At the Ascension, as we celebrate Jesus’ disappearance, we await Pentecost when we are filled with the Holy Spirit and we, the church, the body of Christ, are to stand on our own two feet. To be Christ’s feet and hands and eyes in our community. With the disciples, we are invited to rejoice today at the disappearance of Jesus. It is all part of God making his home in us.
The Church should be a sign of our home in God. But let's be honest. It doesn’t always feel like home. Lots of people don’t feel at ease in the Church. This may be because we feel that God doesn’t want us here. If that is the case, then we are living with some image of God that needs to disappear.
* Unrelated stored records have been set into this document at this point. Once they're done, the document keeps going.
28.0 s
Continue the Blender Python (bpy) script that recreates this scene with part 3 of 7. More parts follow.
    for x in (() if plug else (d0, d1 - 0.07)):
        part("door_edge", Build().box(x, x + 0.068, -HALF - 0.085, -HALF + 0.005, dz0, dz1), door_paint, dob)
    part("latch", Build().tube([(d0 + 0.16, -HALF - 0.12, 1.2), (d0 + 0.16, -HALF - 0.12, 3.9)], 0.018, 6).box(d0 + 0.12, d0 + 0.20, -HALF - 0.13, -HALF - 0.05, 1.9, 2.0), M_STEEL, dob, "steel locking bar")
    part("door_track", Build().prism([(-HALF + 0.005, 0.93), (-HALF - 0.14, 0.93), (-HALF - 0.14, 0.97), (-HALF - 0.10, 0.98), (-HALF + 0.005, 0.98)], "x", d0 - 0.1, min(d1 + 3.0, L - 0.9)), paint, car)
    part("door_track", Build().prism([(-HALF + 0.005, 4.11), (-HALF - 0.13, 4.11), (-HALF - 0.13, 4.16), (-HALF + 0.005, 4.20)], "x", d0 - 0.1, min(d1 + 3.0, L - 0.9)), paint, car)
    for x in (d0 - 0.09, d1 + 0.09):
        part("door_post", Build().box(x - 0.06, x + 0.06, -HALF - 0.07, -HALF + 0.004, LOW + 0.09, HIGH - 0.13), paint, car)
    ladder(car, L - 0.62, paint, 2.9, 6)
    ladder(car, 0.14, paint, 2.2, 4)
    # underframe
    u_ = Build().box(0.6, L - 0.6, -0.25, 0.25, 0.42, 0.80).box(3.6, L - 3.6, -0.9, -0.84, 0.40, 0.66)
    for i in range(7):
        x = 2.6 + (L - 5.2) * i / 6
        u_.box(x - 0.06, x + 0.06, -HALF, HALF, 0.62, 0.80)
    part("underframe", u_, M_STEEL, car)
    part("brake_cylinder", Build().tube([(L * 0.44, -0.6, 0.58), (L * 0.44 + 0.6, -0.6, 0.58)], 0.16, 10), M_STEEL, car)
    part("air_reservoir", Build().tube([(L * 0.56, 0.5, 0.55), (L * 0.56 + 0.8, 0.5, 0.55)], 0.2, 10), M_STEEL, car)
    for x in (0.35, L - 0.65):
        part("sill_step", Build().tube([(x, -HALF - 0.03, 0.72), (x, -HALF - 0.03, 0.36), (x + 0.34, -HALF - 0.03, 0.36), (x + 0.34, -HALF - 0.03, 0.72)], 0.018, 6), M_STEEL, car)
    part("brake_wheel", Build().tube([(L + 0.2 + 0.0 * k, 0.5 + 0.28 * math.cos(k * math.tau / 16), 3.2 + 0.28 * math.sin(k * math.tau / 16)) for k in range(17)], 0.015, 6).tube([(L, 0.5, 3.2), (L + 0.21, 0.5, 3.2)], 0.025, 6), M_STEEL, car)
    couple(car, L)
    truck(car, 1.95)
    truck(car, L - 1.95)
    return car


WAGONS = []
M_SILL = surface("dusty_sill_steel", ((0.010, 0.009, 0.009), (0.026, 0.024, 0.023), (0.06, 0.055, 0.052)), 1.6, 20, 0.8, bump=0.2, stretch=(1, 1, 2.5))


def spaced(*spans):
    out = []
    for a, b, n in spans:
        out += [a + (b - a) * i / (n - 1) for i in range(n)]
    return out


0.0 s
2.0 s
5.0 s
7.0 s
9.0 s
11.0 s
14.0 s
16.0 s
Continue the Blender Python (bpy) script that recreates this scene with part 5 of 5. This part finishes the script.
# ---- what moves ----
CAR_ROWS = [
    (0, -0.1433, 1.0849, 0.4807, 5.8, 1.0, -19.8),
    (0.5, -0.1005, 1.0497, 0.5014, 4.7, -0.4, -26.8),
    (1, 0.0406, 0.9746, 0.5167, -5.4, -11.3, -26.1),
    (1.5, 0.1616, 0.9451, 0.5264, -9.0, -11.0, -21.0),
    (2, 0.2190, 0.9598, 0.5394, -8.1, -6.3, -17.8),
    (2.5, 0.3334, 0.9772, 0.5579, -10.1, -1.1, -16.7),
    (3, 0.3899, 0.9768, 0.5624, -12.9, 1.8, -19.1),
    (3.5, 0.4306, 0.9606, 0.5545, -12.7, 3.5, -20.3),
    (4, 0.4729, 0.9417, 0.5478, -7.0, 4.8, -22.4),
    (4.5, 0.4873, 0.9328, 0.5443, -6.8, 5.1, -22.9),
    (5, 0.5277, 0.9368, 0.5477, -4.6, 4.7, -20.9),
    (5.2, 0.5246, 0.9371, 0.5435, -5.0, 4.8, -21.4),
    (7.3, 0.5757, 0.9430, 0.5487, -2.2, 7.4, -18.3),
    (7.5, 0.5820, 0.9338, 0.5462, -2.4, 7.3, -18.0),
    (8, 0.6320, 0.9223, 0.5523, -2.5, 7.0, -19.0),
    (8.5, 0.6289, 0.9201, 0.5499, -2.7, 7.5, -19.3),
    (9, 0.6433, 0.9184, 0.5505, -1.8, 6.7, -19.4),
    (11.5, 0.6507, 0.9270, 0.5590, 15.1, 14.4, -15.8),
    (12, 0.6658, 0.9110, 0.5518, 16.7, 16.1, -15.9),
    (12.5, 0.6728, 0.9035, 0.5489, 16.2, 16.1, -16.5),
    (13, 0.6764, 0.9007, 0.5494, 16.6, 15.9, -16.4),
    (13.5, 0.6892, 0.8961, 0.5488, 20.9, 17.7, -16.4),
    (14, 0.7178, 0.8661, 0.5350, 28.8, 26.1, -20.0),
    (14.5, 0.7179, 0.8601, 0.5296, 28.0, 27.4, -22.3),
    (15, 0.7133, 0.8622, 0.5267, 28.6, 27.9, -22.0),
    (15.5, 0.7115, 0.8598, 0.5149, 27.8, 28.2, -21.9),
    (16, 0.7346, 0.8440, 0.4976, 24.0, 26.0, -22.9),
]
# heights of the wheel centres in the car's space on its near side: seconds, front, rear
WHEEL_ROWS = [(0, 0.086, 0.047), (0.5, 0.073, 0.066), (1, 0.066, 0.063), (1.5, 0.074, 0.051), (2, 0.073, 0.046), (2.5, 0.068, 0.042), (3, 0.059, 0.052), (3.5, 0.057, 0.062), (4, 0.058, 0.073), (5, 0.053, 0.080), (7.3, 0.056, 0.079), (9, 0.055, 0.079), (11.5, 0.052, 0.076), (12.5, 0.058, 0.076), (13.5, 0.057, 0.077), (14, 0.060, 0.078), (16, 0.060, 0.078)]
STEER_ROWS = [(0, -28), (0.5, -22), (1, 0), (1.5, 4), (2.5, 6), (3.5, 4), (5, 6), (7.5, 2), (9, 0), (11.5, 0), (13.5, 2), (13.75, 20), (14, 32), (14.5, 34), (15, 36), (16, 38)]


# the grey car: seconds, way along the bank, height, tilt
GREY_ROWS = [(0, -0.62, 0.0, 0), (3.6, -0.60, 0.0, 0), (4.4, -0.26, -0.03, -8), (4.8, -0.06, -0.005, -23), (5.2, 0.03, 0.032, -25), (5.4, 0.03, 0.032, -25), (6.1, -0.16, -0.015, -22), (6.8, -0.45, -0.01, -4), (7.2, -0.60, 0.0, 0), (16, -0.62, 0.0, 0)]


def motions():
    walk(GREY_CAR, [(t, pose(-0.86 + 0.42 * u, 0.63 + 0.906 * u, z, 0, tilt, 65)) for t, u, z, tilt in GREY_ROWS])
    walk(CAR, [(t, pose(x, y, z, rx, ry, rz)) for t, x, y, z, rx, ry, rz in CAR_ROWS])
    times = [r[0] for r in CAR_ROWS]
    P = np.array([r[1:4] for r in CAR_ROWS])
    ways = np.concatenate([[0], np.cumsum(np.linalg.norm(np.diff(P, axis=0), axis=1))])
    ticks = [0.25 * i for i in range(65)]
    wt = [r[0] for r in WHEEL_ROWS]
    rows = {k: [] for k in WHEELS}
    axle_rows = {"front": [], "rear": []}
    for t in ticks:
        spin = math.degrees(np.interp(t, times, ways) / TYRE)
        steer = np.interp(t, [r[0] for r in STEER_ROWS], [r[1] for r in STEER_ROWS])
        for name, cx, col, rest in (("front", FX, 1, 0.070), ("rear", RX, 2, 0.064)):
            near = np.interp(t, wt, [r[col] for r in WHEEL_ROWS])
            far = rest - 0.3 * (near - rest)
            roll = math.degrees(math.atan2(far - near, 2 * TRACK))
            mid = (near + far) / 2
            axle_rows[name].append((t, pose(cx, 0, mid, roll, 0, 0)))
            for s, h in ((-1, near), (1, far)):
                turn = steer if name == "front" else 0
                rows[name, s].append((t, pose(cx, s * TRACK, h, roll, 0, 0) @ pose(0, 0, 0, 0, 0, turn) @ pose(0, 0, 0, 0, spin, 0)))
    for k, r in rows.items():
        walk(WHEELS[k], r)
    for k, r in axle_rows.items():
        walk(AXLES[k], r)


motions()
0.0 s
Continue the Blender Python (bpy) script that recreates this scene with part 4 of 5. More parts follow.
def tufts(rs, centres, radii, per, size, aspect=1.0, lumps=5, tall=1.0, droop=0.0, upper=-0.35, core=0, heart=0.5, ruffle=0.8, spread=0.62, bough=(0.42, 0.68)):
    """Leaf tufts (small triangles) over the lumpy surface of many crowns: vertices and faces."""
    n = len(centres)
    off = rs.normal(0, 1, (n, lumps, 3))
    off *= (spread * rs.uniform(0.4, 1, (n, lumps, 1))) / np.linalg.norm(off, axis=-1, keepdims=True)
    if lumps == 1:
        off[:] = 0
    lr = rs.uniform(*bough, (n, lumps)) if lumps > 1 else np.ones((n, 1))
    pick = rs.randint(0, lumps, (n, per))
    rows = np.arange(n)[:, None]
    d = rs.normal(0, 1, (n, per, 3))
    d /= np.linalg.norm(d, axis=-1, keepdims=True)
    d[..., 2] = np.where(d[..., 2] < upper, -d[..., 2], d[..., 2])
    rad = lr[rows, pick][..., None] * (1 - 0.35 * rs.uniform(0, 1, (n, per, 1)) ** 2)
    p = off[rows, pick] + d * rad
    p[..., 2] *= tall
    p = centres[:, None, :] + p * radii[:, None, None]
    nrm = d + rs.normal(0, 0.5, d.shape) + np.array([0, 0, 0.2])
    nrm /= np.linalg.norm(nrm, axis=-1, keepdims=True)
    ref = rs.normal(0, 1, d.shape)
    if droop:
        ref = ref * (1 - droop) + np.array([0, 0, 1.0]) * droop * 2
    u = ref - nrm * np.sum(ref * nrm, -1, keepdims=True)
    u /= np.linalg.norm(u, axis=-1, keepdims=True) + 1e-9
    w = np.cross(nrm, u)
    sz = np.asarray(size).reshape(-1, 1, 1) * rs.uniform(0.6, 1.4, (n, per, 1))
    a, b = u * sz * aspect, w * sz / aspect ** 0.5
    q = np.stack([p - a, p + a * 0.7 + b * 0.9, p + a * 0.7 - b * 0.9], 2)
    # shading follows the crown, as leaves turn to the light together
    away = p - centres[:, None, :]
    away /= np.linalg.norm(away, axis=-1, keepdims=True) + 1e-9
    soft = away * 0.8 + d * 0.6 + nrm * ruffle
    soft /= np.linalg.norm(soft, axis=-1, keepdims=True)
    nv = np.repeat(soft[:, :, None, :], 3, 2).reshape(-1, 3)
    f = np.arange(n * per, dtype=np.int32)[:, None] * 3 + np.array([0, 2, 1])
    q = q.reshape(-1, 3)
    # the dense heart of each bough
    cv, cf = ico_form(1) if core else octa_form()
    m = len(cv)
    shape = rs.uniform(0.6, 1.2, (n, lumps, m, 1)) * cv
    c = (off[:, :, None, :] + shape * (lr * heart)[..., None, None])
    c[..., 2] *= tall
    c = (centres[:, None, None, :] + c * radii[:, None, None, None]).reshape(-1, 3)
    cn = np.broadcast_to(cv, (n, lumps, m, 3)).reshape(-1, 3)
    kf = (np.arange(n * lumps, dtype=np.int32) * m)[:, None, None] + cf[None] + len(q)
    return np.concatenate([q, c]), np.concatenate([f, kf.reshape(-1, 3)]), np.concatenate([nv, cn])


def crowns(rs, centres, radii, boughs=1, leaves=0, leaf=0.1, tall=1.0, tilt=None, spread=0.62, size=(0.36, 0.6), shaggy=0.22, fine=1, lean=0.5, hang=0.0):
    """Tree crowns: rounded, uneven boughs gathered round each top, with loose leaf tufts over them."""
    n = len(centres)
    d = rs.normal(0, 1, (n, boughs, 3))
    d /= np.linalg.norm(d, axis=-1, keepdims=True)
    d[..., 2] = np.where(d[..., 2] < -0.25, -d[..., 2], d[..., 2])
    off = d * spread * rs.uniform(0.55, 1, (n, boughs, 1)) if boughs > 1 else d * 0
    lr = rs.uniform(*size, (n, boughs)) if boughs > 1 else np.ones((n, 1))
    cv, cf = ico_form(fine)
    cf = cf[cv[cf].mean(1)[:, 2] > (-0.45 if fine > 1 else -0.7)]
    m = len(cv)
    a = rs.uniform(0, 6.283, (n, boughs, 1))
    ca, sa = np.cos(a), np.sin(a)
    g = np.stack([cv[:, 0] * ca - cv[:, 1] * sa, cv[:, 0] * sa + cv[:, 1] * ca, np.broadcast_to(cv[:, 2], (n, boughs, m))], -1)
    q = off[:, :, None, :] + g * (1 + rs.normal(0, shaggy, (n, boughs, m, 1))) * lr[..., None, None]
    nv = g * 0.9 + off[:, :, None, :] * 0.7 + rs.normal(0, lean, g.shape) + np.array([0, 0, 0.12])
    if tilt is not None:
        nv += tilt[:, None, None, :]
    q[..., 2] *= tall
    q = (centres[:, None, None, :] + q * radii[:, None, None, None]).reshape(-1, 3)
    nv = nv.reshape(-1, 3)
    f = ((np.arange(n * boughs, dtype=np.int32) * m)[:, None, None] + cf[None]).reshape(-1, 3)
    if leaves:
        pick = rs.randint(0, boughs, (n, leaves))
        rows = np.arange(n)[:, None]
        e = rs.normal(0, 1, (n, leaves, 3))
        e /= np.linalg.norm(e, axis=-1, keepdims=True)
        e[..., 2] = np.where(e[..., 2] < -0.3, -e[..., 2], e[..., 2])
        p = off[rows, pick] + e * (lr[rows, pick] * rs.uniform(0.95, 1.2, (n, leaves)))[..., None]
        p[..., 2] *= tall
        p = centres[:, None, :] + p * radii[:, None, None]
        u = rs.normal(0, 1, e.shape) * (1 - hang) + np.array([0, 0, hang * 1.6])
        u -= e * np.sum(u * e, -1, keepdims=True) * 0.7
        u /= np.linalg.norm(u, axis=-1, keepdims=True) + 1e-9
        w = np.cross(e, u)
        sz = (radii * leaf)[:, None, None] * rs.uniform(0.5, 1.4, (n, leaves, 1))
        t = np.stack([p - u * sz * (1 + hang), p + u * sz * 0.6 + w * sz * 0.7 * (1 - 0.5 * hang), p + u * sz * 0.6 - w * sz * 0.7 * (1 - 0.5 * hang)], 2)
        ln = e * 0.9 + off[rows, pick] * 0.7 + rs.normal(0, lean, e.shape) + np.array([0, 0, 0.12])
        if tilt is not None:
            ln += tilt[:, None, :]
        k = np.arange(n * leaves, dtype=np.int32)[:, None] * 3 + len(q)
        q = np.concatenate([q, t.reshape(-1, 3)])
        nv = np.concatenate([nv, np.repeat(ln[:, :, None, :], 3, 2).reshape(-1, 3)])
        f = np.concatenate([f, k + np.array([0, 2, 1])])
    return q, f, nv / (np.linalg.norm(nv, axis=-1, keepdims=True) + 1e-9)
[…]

Maybe we still have God as the celestial policeman, the accuser of sins, God as the eternal parking attendant, waiting to catch us out, or God as the great President of the Universe.
In which case, we have not yet fully celebrated the Ascension. We must let these images of God disappear, fade away, so that we can discover the God who delights in our very existence, and dwells at the core of our being.
Or maybe it’s other people who make us feel ill at ease, not at home. We may feel that we are not proper Christians or second class because we are gay, or divorced and remarried, or poor, or rich, or because life has just taken unexpected turns. Most lives do! In which case rather than be angry or internalise that rejection, we must show compassion to those whose lives are haunted by oppressive images of God.
The apostles who witnessed the disappearing of Jesus still clung on to images of God that took time to go. It took them time to realise that the God who only wanted to have Jews in his community was gone and that we Gentiles also are at home.
The chapel of the Ascension in Jerusalem is both a Church and also a mosque, it’s a shared holy place for Christians and Muslims. It’s a sign of God's unimaginably spacious home. Happy Ascension!